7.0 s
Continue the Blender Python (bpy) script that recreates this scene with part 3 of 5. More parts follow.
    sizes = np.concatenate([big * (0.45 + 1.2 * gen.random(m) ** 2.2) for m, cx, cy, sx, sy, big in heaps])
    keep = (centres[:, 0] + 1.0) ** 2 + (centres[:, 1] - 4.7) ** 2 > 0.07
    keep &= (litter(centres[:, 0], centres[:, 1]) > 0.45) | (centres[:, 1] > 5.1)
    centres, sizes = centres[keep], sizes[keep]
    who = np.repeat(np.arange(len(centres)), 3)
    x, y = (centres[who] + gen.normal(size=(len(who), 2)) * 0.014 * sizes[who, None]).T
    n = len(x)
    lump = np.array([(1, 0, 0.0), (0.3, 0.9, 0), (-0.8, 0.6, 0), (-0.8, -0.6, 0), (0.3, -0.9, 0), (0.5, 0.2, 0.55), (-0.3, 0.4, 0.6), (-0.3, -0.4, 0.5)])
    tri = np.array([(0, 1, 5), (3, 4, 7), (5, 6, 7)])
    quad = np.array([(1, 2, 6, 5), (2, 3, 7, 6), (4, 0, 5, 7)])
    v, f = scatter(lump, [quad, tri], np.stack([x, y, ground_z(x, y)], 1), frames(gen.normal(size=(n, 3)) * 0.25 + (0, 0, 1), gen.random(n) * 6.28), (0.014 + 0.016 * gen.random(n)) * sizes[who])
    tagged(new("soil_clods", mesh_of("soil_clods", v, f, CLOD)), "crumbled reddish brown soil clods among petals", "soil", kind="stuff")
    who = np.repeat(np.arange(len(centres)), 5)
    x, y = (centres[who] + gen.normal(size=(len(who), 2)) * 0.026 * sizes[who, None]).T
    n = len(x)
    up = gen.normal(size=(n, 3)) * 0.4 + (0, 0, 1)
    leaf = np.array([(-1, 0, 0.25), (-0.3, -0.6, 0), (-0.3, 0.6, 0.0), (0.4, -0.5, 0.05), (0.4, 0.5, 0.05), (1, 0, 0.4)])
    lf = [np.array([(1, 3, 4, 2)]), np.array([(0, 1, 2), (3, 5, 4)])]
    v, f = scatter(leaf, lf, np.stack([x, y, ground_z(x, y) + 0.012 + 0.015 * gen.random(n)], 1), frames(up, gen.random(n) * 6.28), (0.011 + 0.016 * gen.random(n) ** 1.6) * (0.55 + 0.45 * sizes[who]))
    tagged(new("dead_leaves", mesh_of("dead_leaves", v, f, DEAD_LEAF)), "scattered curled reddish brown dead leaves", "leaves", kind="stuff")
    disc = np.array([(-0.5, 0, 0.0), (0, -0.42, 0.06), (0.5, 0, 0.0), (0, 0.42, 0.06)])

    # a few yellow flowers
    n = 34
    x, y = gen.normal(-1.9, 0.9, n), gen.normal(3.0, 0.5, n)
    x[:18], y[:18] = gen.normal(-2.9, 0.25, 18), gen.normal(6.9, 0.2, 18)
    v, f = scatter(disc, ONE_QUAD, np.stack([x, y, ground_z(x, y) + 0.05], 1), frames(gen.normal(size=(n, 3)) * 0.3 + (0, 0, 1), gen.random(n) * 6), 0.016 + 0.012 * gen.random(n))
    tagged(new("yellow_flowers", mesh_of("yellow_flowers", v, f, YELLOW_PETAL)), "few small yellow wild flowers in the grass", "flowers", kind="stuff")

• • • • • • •

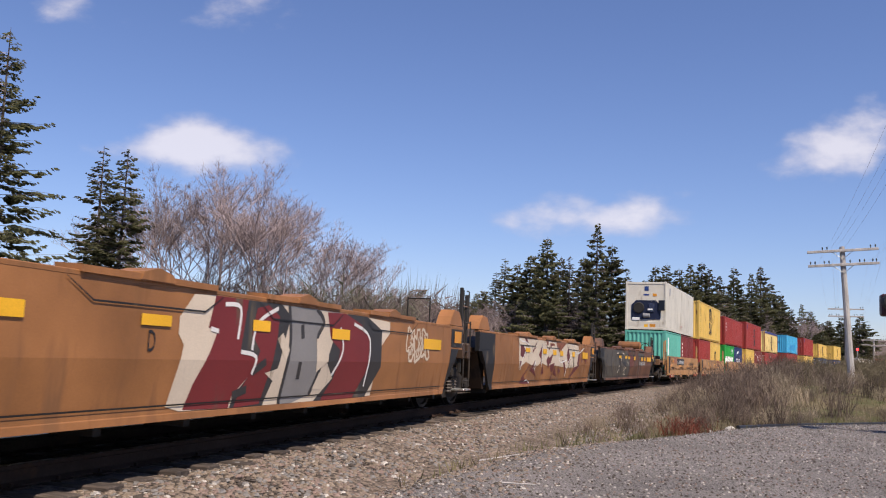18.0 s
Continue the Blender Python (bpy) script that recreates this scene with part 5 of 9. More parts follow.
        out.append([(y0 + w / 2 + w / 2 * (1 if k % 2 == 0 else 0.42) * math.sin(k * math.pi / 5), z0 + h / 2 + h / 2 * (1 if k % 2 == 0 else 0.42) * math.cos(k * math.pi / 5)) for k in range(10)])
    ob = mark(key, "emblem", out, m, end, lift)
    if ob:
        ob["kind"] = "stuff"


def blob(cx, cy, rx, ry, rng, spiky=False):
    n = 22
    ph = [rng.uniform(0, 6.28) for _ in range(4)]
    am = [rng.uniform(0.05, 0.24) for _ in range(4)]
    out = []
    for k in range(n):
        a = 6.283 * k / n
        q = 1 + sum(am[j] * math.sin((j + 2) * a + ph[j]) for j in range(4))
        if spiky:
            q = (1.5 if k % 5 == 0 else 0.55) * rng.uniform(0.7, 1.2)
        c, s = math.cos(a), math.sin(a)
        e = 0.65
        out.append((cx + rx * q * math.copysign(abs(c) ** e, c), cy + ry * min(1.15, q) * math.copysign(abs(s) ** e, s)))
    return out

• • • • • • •

Short problem:
Find the word "Continue" in the material, then list each line that holds it.

Reply:
Continue the Blender Python (bpy) script that recreates this scene with part 3 of 5. More parts follow.
Continue the Blender Python (bpy) script that recreates this scene with part 5 of 9. More parts follow.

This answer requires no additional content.